Sen. Ted Cruz (R-Tex.), who stumped with Walker at the Canton rally, called on Biden and Democrats, such as Harris and House Speaker Nancy Pelosi (Calif.), to come campaign in Georgia during the rally — and repeated it afterward to reporters.

“What does it tell you that Raphael Warnock is hiding from the president of the United States?” Cruz said. “Raphael Warnock’s record in Washington is wildly out of step with the values of the people of Georgia.”

On the campaign trail, Warnock often talks about working across the aisle to deliver for Georgians. Leading up to the election, he frequently told a story about how he worked with Cruz on an amendment to the bipartisan infrastructure package that designates the planned extension of Interstate 14 a high-priority corridor.

Throughout much of his campaign, Warnock largely steered clear of mentioning the former football star, but in the final weeks before the election, as polling put them in a dead heat, he became more vocal in attacking Walker, calling him unfit for office.

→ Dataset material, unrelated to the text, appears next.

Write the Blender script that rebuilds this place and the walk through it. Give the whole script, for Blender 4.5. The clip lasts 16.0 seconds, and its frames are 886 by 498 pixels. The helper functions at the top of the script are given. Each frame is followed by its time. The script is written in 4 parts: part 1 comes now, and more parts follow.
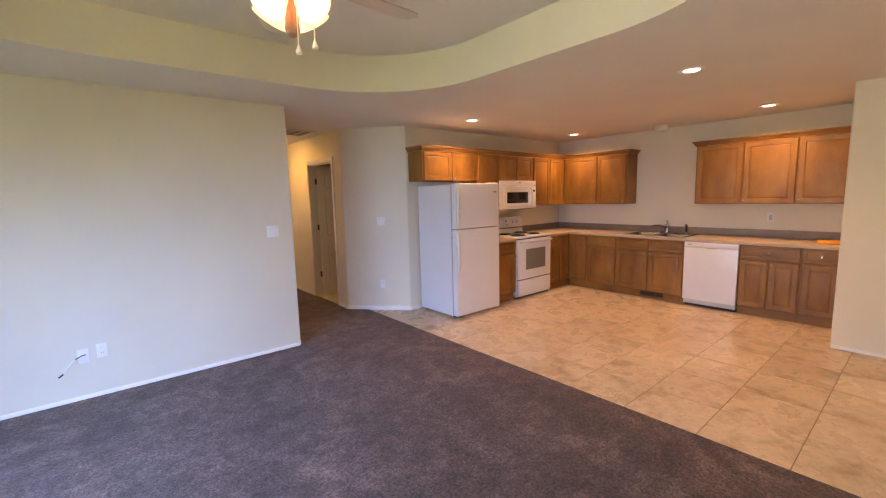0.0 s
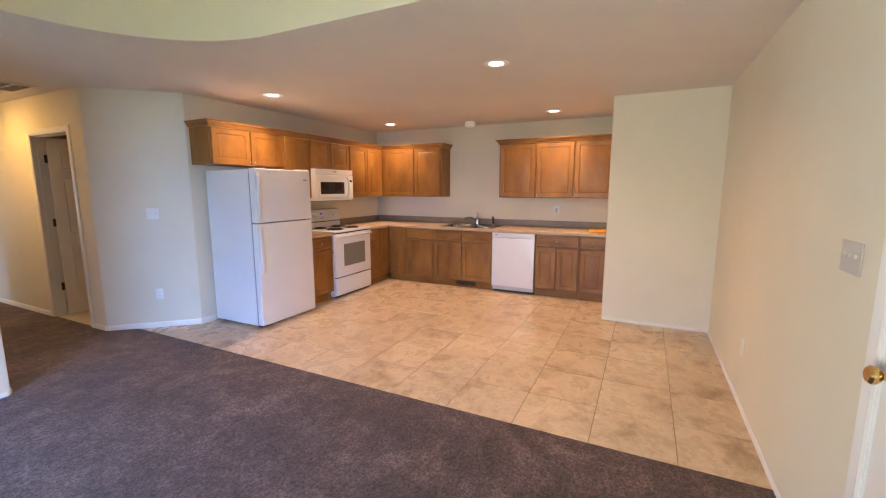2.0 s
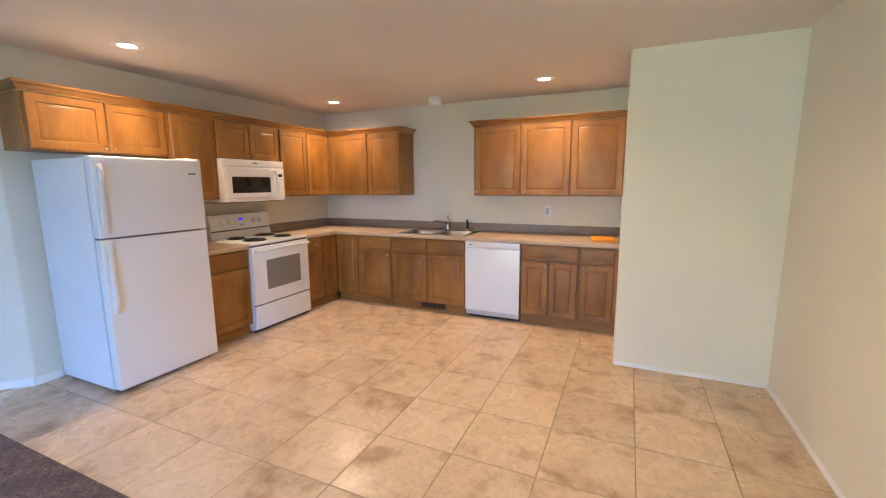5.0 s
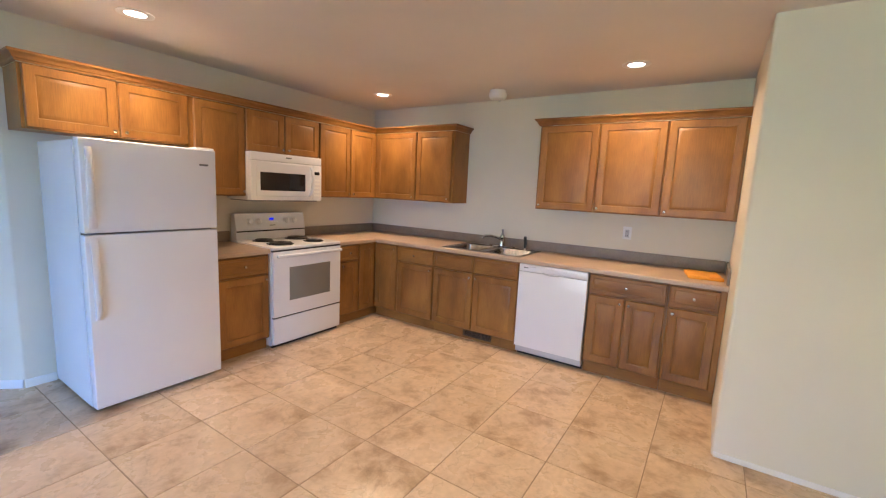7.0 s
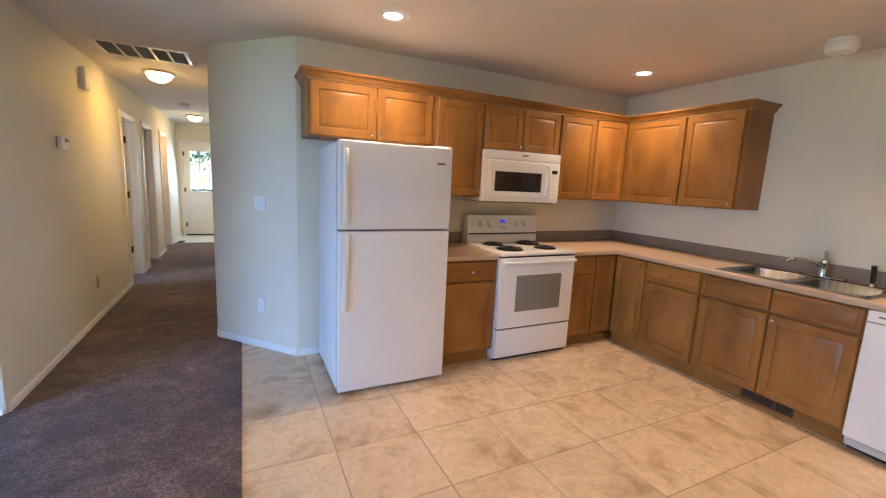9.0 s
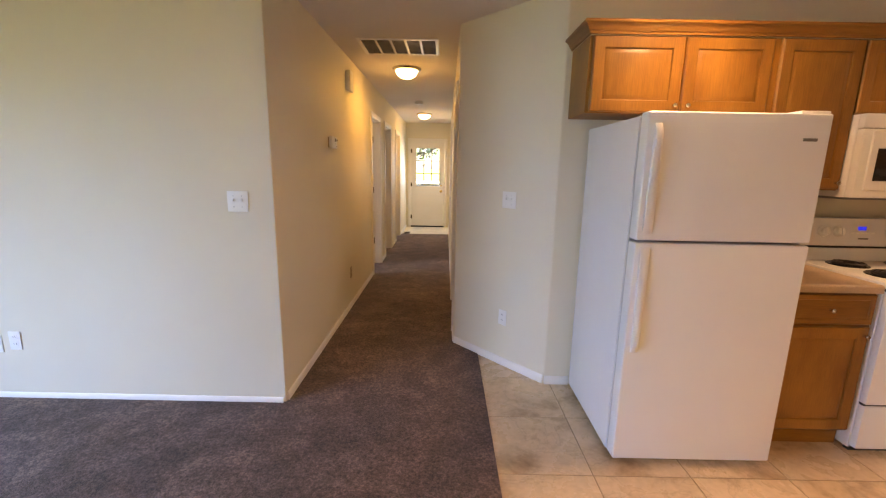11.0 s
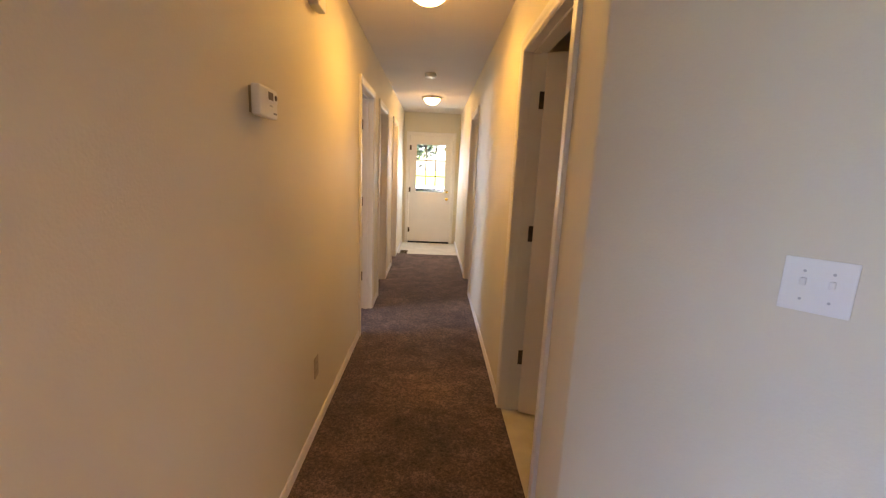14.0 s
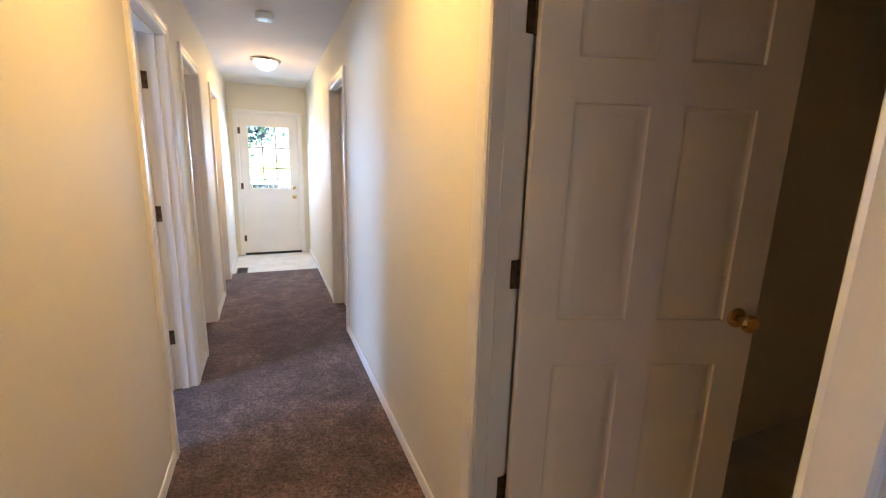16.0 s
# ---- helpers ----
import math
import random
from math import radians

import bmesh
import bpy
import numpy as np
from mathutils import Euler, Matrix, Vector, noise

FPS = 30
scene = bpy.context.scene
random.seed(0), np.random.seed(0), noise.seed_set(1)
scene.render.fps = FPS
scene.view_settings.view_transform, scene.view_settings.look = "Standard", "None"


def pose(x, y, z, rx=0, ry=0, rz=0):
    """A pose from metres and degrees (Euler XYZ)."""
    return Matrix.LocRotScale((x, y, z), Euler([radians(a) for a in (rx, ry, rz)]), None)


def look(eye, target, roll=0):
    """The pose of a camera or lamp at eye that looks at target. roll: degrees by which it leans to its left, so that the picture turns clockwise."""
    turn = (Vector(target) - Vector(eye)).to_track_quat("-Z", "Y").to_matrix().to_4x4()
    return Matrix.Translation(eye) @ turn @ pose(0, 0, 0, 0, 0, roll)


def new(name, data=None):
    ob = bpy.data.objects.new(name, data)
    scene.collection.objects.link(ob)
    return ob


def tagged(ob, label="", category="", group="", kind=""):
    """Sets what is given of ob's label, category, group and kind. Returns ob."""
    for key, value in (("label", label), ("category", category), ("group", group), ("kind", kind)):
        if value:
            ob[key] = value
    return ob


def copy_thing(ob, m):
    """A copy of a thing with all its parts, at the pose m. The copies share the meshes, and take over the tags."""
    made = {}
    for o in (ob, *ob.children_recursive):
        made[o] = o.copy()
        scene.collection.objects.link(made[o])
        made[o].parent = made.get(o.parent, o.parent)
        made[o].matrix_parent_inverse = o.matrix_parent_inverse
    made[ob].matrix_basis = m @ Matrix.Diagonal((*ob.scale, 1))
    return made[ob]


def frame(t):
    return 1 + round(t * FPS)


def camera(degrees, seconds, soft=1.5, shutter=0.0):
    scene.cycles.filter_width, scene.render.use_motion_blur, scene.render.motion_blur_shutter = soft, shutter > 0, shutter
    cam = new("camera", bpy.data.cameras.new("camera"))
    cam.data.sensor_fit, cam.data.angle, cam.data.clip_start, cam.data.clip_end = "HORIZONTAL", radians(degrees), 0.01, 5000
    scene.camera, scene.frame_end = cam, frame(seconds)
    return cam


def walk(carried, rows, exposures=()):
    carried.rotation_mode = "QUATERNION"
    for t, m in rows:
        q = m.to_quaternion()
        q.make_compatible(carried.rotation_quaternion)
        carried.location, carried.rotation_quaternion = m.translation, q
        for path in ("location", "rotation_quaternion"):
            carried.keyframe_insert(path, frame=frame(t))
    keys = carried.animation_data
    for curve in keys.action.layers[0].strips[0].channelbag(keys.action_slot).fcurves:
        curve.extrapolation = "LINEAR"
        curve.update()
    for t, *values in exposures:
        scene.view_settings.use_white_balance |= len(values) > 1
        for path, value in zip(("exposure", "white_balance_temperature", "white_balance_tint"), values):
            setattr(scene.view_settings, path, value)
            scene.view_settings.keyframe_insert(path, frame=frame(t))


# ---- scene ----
cam = camera(94.0, 16.0, soft=1.2)
PATH = [
    (0, (-0.061, -0.074, 1.525), (1.21, 1.45, 1.272), -1.4),
    (0.5, (0.023, -0.075, 1.523), (1.419, 1.333, 1.266), -1.4),
    (1, (0.099, -0.072, 1.502), (1.623, 1.195, 1.237), -0.8),
    (1.5, (0.199, 0.025, 1.5), (1.856, 1.106, 1.213), 0.0),
    (2, (0.317, 0.111, 1.481), (2.095, 0.979, 1.188), 0.0),
    (2.5, (0.491, 0.157, 1.479), (2.315, 0.91, 1.15), 0.1),
    (3, (0.721, 0.163, 1.467), (2.561, 0.872, 1.13), 1.0),
    (3.5, (0.953, 0.208, 1.464), (2.795, 0.902, 1.107), 1.3),
    (4, (1.199, 0.284, 1.472), (3.03, 1.01, 1.124), 0.4),
    (6.5, (2.281, 0.588, 1.475), (3.998, 1.575, 1.2), 1.8),
    (7, (2.412, 0.623, 1.468), (4.071, 1.704, 1.189), 2.7),
    (7.5, (2.523, 0.738, 1.475), (4.116, 1.917, 1.201), 3.2),
    (8, (2.605, 0.852, 1.467), (4.054, 2.198, 1.169), 3.1),
    (8.5, (2.651, 0.958, 1.449), (3.86, 2.52, 1.132), 2.7),
    (9, (2.726, 1.076, 1.447), (3.593, 2.85, 1.128), 2.7),
    (9.5, (2.736, 1.173, 1.455), (3.215, 3.083, 1.104), 2.7),
    (10, (2.644, 1.339, 1.44), (2.855, 3.294, 1.079), 2.2),
    (12.5, (2.2, 2.833, 1.421), (2.131, 4.788, 1.006), 0.7),
    (13, (2.148, 3.177, 1.423), (2.113, 5.136, 1.02), 1.8),
    (13.5, (2.066, 3.52, 1.425), (2.094, 5.483, 1.042), 1.9),
    (14, (2.052, 3.884, 1.419), (2.107, 5.848, 1.042), 2.5),
    (14.5, (2.002, 4.229, 1.412), (2.116, 6.188, 1.025), 2.9),
    (15, (1.93, 4.566, 1.409), (2.184, 6.508, 1.005), 2.3),
    (15.5, (1.945, 4.881, 1.405), (2.393, 6.788, 1.003), 1.7),
    (16, (1.933, 5.14, 1.403), (2.699, 6.945, 1.005), 1.7),
]
EXPOSURES = [(0.0, 3.58, 7900, 37), (1.0, 3.61, 7900, 39), (2.0, 3.86, 6700, 28), (3.5, 3.95, 6000, 18), (8.0, 3.82, 5900, 17), (9.5, 3.78, 6400, 17), (10.0, 3.72, 8000, 27), (12.5, 3.56, 9300, 31), (13.5, 3.62, 8900, 33), (14.5, 3.82, 7000, 27), (15.0, 3.98, 6300, 24), (16.0, 4.18, 5600, 25)]
walk(cam, [(t, look(eye, target, roll)) for t, eye, target, roll in PATH], EXPOSURES)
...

“This race is about competence and it’s about character. When it comes to that, the choice could not be more clear between me and Herschel Walker,” Warnock said at his event Thursday. “Some things in life are complicated. This ain’t one of them.”

Meanwhile, the Democratic Senatorial Campaign Committee on Thursday announced that it would spend $7 million on field operations, namely door-to-door canvassing, during the next four weeks. And the National Republican Senatorial Committee on Thursday was first to spend on ads for the runoff, reserving $234,000 for television spots, according to media-tracking service AdImpact.

Ralph Reed, president of the conservative Faith and Freedom Coalition, said the group’s canvassers started knocking on doors the day after the election.

Faith and Freedom Coalition is aiming to knock on 400,000 doors targeting the homes of mid- to low-propensity evangelical voters, said Reed, who is supporting Walker. The group will also make 1 million calls to get out the vote and provide voter guides in 5,200 churches. Reed said the group was also leading Hispanic and African American faith efforts with bilingual voter guides and plans to hold “Souls to the Polls” caravans.

“It is clearly one of the single most consequential U.S. Senate races in the post-WWII period. That will fire up the conservative grass roots,” Reed said.

In the days since the election, New Georgia Project, has raised more than $700,000, Cotton said. She said that both New Georgia Project and New Georgia Project Action Fund need $2.5 million to execute a runoff plan to knock on 400,000 doors, make 100,000 calls and send 250,000 text messages to voters, as well as launch a mail and ad campaign. The group plans to start implementing its strategy on Monday. Warnock is a former board chairman of the group.

Somos PAC, a liberal group focused on mobilizing Latino voters, on Friday announced it would invest more than $2 million in helping Warnock win the runoff with plans to send out bilingual mailers and run ads. The group has been active in Arizona and Nevada leading up to the midterms.

“We are ramping up our efforts to ensure the people of Georgia send Sen. Raphael Warnock back to Washington D.C.,” said Melissa Morales, founder and president of Somos PAC.